There are many ways to transfer drawings from one surface to another: Light boxes. Opaque projectors. Drawing freehand, or with a grid.
Most artists are familiar with transfer papers, too. These are papers specially designed with a substance on one side that can be “moved” to another surface if pressure is applied to the back of the transfer paper. It’s a concept that dates back to manual typewriters and carbon paper, which typists used to make multiple copies of a document without having to type it more than once.
Carbon paper is still available, and can be used to transfer drawings from one surface to another. But it can be messy and isn’t appropriate with all media, as it tends to create “dirty” or smudged transfers and can be smeared or dissolved if used with wet mediums.
Commercial transfer papers have also been designed specifically for artists. Saral Transfer Paper is probably the most recognized name for transfer papers. It comes in rolls and is available in an assortment of colors, including white for artwork on darker papers. But there are other brands and types, as well.
The benefit of most commercial transfer papers is that they can be used more than once. Many of them are also greaseless and/or waxless, which means they won’t stain drawing paper or other supports.
I’ve used many of these products and found them satisfactory, but in recent years, I’ve found something I like even better than the best commercially manufactured options—my own homemade transfer papers.
If you want to make your own as well, then read on!
Here are the two supplies you’ll need
You can use almost any paper that’s smooth and sturdy. I prefer 24-pound ink jet paper. It takes a lot of graphite and is heavy enough to be used many times.
Whatever your preferences, choose a paper that is available in larger sizes. Ink jet paper can be purchased in standard 8.5 by 11 inch sheets, 8.5 by 14 inch sheets, and 11 by 14 inch sheets. Those sizes are more than adequate for most of my work.
2. Graphite Pencils
You might think that the softer the lead you use, the better. Well, depending on how you want to use the paper, you could be right!
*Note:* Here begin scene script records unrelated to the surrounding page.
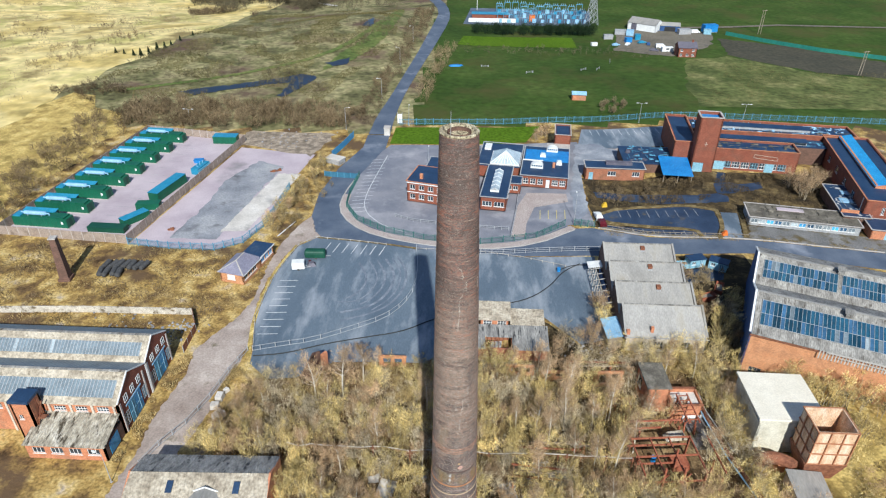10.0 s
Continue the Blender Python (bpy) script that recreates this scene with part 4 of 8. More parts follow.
def brick_courses():
    rng = np.random.RandomState(4)
    V, single, heads, rear = [], [], [], []
    i = 0
    z = 0.02
    while z + COURSE < CH_TOP - 0.08:
        header = i % 4 == 2
        R = ch_r(z + COURSE / 2)
        units = int(round(2 * math.pi * R / 0.118))
        # header courses, and between them stretchers with a header here and there
        laid = [1] * units
        if not header:
            laid = []
            while sum(laid) < units:
                laid.append(2 if rng.rand() < 0.8 and sum(laid) + 2 <= units else 1)
        n = len(laid)
        w = np.array(laid) * (2 * math.pi / units)
        a = np.concatenate([[0.0], np.cumsum(w)[:-1]]) + rng.uniform(0, 0.08)
        j = 0.0060 / R
        a0 = a + j + rng.uniform(0, 0.0012, n) / R * 2
        a1 = a + w - j - rng.uniform(0, 0.0012, n) / R * 2
        out = R + rng.uniform(-0.003, 0.006, n)
        gone = rng.rand(n) < 0.0004
        out[gone] = R - 0.018
        zb, zt = z + 0.0060 + rng.uniform(-0.001, 0.001, n), z + COURSE - 0.0060 + rng.uniform(-0.001, 0.001, n)
        mid = ((a + w / 2 + math.pi) % (2 * math.pi)) - math.pi
        keep = np.ones(n, bool)
        if 25.55 < z < 26.45:
            for q in np.nonzero(np.abs(mid) < 0.80)[0]:
                keep[q] = False
                single.append((float(mid[q]), R, z, header, float(w[q])))
        cx = ch_x(z)
        cols = []
        for aa, rr, zz in ((a0, out, zb), (a1, out, zb), (a1, out, zt), (a0, out, zt)):
            cols.append(np.stack([cx + rr * np.sin(aa), CH_Y - rr * np.cos(aa), zz], 1))
        for aa, zz in ((a0, zb), (a1, zb), (a1, zt), (a0, zt)):
            rr = R - 0.03
            cols.append(np.stack([cx + rr * np.sin(aa), CH_Y - rr * np.cos(aa), zz], 1))
        V.append(np.stack(cols, 1)[keep].reshape(-1, 3))
        heads += [1 if header else 0] * int(keep.sum())
        rear.append((np.abs(mid) > 1.9)[keep])
        z += COURSE
        i += 1
    V = np.concatenate(V) - np.array(chimney.matrix_world.translation)
    nb = len(V) // 8
    face = np.array([(0, 1, 2, 3), (4, 5, 1, 0), (3, 2, 6, 7), (5, 6, 2, 1), (4, 0, 3, 7)])
    rear = np.concatenate(rear)
    full = np.arange(nb)[:, None, None] * 8 + face[None]
    use = np.ones((nb, 5), bool)
    use[rear, 1:] = False
    F = full[use]
    me = bpy.data.meshes.new("brickwork")
    me.vertices.add(len(V))
    me.vertices.foreach_set("co", V.ravel())
    me.loops.add(F.size)
    me.loops.foreach_set("vertex_index", F.ravel().astype(np.int32))
    me.polygons.add(len(F))
    me.polygons.foreach_set("loop_start", np.arange(0, F.size, 4, dtype=np.int32))
    me.materials.append(CH_BRICK)
    me.materials.append(CH_HEADER)
    me.polygons.foreach_set("material_index", np.repeat(np.array(heads, dtype=np.int32), use.sum(1)))
    me.update(calc_edges=True)
    me.shade_flat()
    ob = part("brickwork", me, None, chimney)
    tagged(ob, kind="stuff")
    return single


single_bricks = brick_courses()


def band(z, height, proud, material, label, clamp_u):
    r = ch_r(z) + proud
    prof = [(r - proud - 0.02, z - height / 2), (r, z - height / 2), (r + 0.004, z), (r, z + height / 2), (r - proud - 0.02, z + height / 2)]
    ob = part("band", lathe(prof), material, chimney, label)
    a = clamp_u / ch_r(z)
    lug = M()
    for s in (-1, 1):
        p = CHI @ Vector((ch_x(z) + (r + 0.02) * math.sin(a + s * 0.028), CH_Y - (r + 0.02) * math.cos(a + s * 0.028), z - height * 0.9))
        lug.box(p.x, p.y, p.z + height * 0.3, 0.045, 0.05, height * 1.2, a)
    p = CHI @ Vector((ch_x(z) + (r + 0.05) * math.sin(a), CH_Y - (r + 0.05) * math.cos(a), z))
    lug.beam(p + Vector((-0.13 * math.cos(a), -0.13 * math.sin(a), 0)), p + Vector((0.13 * math.cos(a), 0.13 * math.sin(a), 0)), 0.025)
    part("clamp", lug, BAND_DARK, ob)


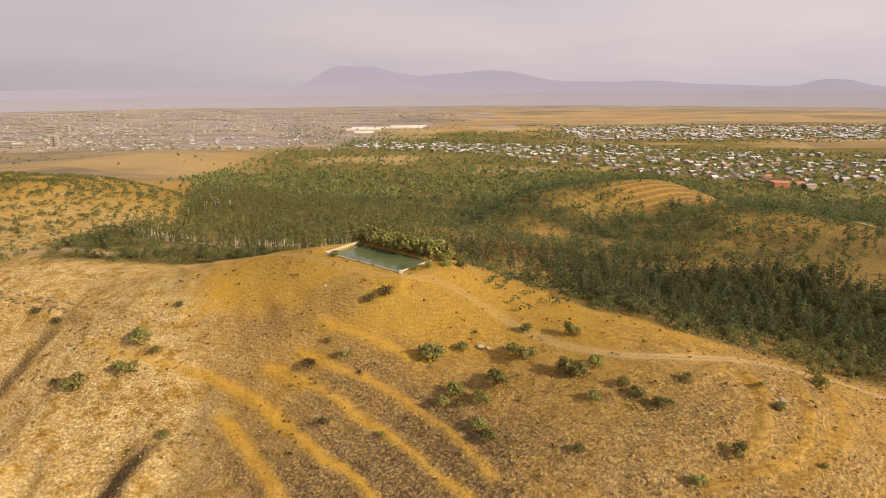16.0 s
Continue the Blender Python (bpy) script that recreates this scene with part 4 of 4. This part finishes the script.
RH = np.random.default_rng(91)
houses = []
for k in range(6):
    q = ((5.5, 4.5, 3.2), (6.5, 5.0, 5.8), (7.0, 4.8, 4.0), (5.0, 4.2, 3.0), (8.5, 5.0, 3.6), (6.0, 5.5, 6.0))[k]
    wall_q, roof_q = house_parts(*q, 1.9 + 0.2 * (k % 3), RH)
    ob = new("house")
    tagged(ob, "small pale house with a " + ("red" if k == 4 else "grey") + " gabled roof among garden trees", "house", "houses of the town")
    wo = new("wall", quads_mesh("wall", wall_q, M_WALL))
    ro = new("roof", quads_mesh("roof", roof_q, M_ROOF_RED if k == 4 else M_ROOF))
    wo.parent = ro.parent = ob
    for sx_ in (-0.5, 0.5):
        win = np.array([[(sx_ * q[0] - 0.7, -q[1] - 0.04, 1.0), (sx_ * q[0] + 0.7, -q[1] - 0.04, 1.0), (sx_ * q[0] + 0.7, -q[1] - 0.04, 2.3), (sx_ * q[0] - 0.7, -q[1] - 0.04, 2.3)]])
        wi = new("window", quads_mesh("window", win, M_GLAZING))
        wi.parent = ob
    houses.append(ob)
town = Planter(houses)


def town_amount(x, y):
    inside = step(0, 25, y - np.interp(x, TOWN_X, TOWN_NEAR)) * (1 - step(-60, 40, y - np.interp(x, TOWN_X, TOWN_FAR)))
    return inside * (0.75 + 0.7 * fbm(x / 90, y / 90, 2, 130)) * (1 - np.clip(1.5 * blob(x, y, 860, 1390, 90, 45), 0, 1))


def no_overlap(x, y, cell):
    taken, keep = set(), []
    for k in range(len(x)):
        c = (int(x[k] // cell), int(y[k] // cell))
        if c not in taken:
            taken.add(c)
            keep.append(k)
    return x[keep], y[keep]


ux, uy = no_overlap(*scatter(3200, -260, 1000, 930, 1950, town_amount), 19)
order = np.argsort(np.hypot(ux, uy))
ux, uy = ux[order], uy[order]
uz = land(ux, uy)[0]
for k in range(min(290, len(ux))):
    pick = int(RH.integers(0, 6))
    town.set(pick, placed(ux[k], uy[k], uz[k] - 0.3, RH.choice([0.2, 1.77]) + RH.normal(0, 0.15), RH.uniform(0.65, 1.05)))

far_wall, far_roof = zip(*[house_parts(*q, 2.0, RH) for q in ((5.5, 4.5, 3.4), (7, 5, 5.5), (9, 5.5, 4.0))])


def far_houses(tag, x, y, size, label):
    z = land(x, y)[0] - 0.3
    for name, protos, mat_ in ((tag + "_walls", far_wall, M_WALL), (tag + "_roofs", far_roof, M_ROOF)):
        global RW
        RW = np.random.default_rng(len(x))
        grown(name, list(protos), x, y, size, mat_, label, "houses", z=z)


far_houses("town", ux[290:], uy[290:], RH.uniform(0.65, 1.05, len(ux[290:])), "dense pale houses of the town among trees")
vx, vy = no_overlap(*scatter(2600, 440, 1900, 1880, 2560, lambda x, y: np.clip(0.9 * step(1900, 1960, y + 0.10 * (x - 460)) * (1 - step(2380, 2520, y)) * (0.7 + fbm(x / 120, y / 90, 2, 140)), 0, 1)), 24)
far_houses("village", vx, vy, RH.uniform(0.8, 1.2, len(vx)), "far village of pale roofs on the plain")
wx, wy = no_overlap(*scatter(9500, -2600, -150, 1500, 4100, lambda x, y: np.clip((0.55 + 1.1 * fbm(x / 260, y / 200, 3, 150)) * step(1560, 1700, y + 0.12 * (x + 600)) * (1 - step(-420, -160, x + 0.18 * (y - 1700))), 0, 1)), 19)
far_houses("city", wx, wy, RH.uniform(0.4, 0.8, len(wx)), "wide city of pale low buildings fading into the haze")


def apartment_block(x, y, w, d, h, turn):
    ob = new("apartment_block")
    ob.matrix_basis = placed(x, y, ground_at(x, y) - 0.5, turn, 1.0)
    tagged(ob, "pale concrete apartment block with rows of dark windows", "building", "apartment blocks of the city")
    bm = bmesh.new()
    bmesh.ops.create_cube(bm, size=1, matrix=Matrix.Translation((0, 0, h / 2)) @ Matrix.Diagonal((w, d, h, 1)))
    part("wall", bm, M_WALL, ob)
    bm = bmesh.new()
    bmesh.ops.create_cube(bm, size=1, matrix=Matrix.Translation((0, 0, h + 0.4)) @ Matrix.Diagonal((w + 0.6, d + 0.6, 0.8, 1)))
    part("roof", bm, M_ROOF, ob)
    for k in range(int(h // 6)):
        bm = bmesh.new()
        bmesh.ops.create_cube(bm, size=1, matrix=Matrix.Translation((0, -d / 2 - 0.05, 3 + 6 * k)) @ Matrix.Diagonal((w * 0.86, 0.1, 1.8, 1)))
        part("window_row", bm, M_GLAZING, ob)


for x, y, w, d, h, turn in ((-1180, 1840, 9, 9, 34, 0.2), (-1162, 1836, 9, 9, 34, 0.2), (-1330, 1800, 40, 11, 18, 0.3), (-1275, 1790, 34, 11, 18, 0.1), (-1400, 1830, 40, 11, 18, 0.2),
                            (-1235, 1775, 28, 11, 15, 0.4), (-1500, 2300, 40, 13, 28, 0.3), (-1420, 2280, 13, 13, 34, 0.1)):
    apartment_block(x, y, w, d, h, turn)


def shed(name, x, y, w, d, h, mat_, label, category):
    ob = new(name)
    ob.matrix_basis = placed(x, y, ground_at(x, y), 0.05, 1.0)
    tagged(ob, label, category)
    wall_q, roof_q = house_parts(w / 2, d / 2, h, 1.5, None)
    for pn, q in (("wall", wall_q), ("roof", roof_q)):
        c = new(pn, quads_mesh(pn, q, mat_))
        c.parent = ob
    return ob


for x, y, w, d in ((-310, 2330, 130, 34), (-150, 2560, 150, 40), (-180, 2460, 190, 36), (-330, 2480, 90, 30), (-290, 2210, 70, 26)):
    tagged(shed("greenhouse", x, y, w, d, 5.0, M_GLASSHOUSE, "long white greenhouse on the open plain", "greenhouse"), group="greenhouses on the plain")
shed("warehouse", 545, 1040, 26, 16, 9.0, M_ROOF_RED, "reddish block at the edge of the town", "building")
shed("warehouse", 580, 1020, 16, 14, 8.0, M_WALL, "cream building at the edge of the town", "building")

# trees between the houses and in belts over the plain
grove = [leaf_quads(RP, broad_lobes(RP, 7.0, 8.0), 8, 2.1) for _ in range(5)]
gx1, gy1 = scatter(12500, -300, 1050, 930, 2000, lambda x, y: step(-30, 30, y - np.interp(x, TOWN_X, TOWN_NEAR)) * (1 - step(20, 160, y - np.interp(x, TOWN_X, TOWN_FAR))) * 0.6)
gx2, gy2 = scatter(6500, 300, 1900, 1800, 2600, lambda x, y: np.clip(0.5 + fbm(x / 200, y / 70, 3, 160), 0, 1))
gx3, gy3 = scatter(6500, -2300, 100, 1250, 3900, lambda x, y: np.clip(0.30 + 1.5 * fbm(x / 260, y / 110, 3, 170), 0, 1))
gx4, gy4 = scatter(1500, -260, 420, 1750, 2250, lambda x, y: np.clip(0.45 + 1.4 * fbm(x / 160, y / 70, 3, 180), 0, 1))
gx5, gy5 = scatter(1500, -450, 700, 960, 1500, lambda x, y: (1 - step(-10, 30, y - np.interp(x, TOWN_X, TOWN_NEAR))) * np.clip(0.5 + fbm(x / 120, y / 80, 3, 190), 0, 1))
gx6, gy6 = scatter(14000, -460, 760, 880, 1700, lambda x, y: forest_amount(x, y) * 0.9)
gx, gy = np.concatenate([gx1, gx2, gx3, gx4, gx5, gx6]), np.concatenate([gy1, gy2, gy3, gy4, gy5, gy6])
grown("garden_trees", grove, gx, gy, RW.uniform(0.6, 1.3, len(gx)), M_LEAF_BROAD, "dark tree belts and garden trees on the plain", "trees")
Personally, I’ve found is that 4B to 6B are the best. Anything harder than 4B and you’ll still get a nice clean transfer, but you’ll have to use heavier pressure to successfully transfer the lines—which could lead to unwanted impressions in the drawing paper.
Conversely, anything softer than a 6B and you’ll be able to easily transfer lines without using a lot of pressure, but it will also be much easier to leave unintentional transfer marks on the drawing paper.
The nice thing about this type of transfer paper is that smudges are fairly easy to clean up with a kneaded eraser, no matter how soft the pencil you use. Try a few different softnesses and see what works best for you.
Making your graphite transfer paper
Shade one side of the paper with several layers of graphite. It’s important to cover the paper completely—I generally do several layers of graphite, turning the paper between each layer so that the paper is completely covered. I use medium and medium-heavy pressure for every layer and coat the paper until it’s shiny.
You might be tempted to use a fixative of some type to keep the graphite from smudging. Don’t do it! Even workable fixative reduces the usefulness of the transfer paper, and most varnishes will make it totally useless.
Handling and storing homemade transfer papers
If you use an extremely soft graphite pencil, you’ll find yourself leaving graphite fingerprints all over if you don’t handle the paper carefully. While that might be all right while you’re working, you don’t want to leave smears or smudges on anything else and will want to store the transfer paper carefully.
The trick is to store your homemade transfer paper in pairs, with the transfer surfaces (the sides covered with graphite) facing each other. I keep transfer papers in a file folder to keep them clean and flat. Larger sheets can be rolled—again face to face—or stored flat in the same manner.
If you don’t have two sheets of transfer paper, simply pair your transfer paper with a clean sheet as a protective covering.
Here’s the best part
Yes, this type of transfer paper is inexpensive and easy to make, but even better, after a few uses, I can recharge the paper by layering more graphite over it. With careful storage, a sheet of homemade transfer paper can last for months or even years.
Plus, if you want to add color. . .
Just substitute the graphite pencil with the colored pencil of your choice. Use a soft pencil like Prismacolor Premiers in order to get a decent transfer line.
Transfer papers made with a colored pencil will not be suitable for artwork that you plan to finish with graphite or charcoal, since colored pencils are either wax- or oil-based and will resist layering with graphite or charcoal. They may also not be suitable for use under oil paintings. Test them first to make sure they won’t bleed through layers of paint, or cause the paint to flake.
Colored pencil transfer sheets also tend to be a little less “clean” than graphite transfer sheets and the smudges are more difficult to remove. If used carefully, however, they can be just as useful as a graphite transfer sheet or—for that matter—as any commercial transfer paper.
Whether you use graphite or colored pencil, making your own transfer paper is definitely a time- and money-saver! As such, it’s well worth trying. Give it a shot!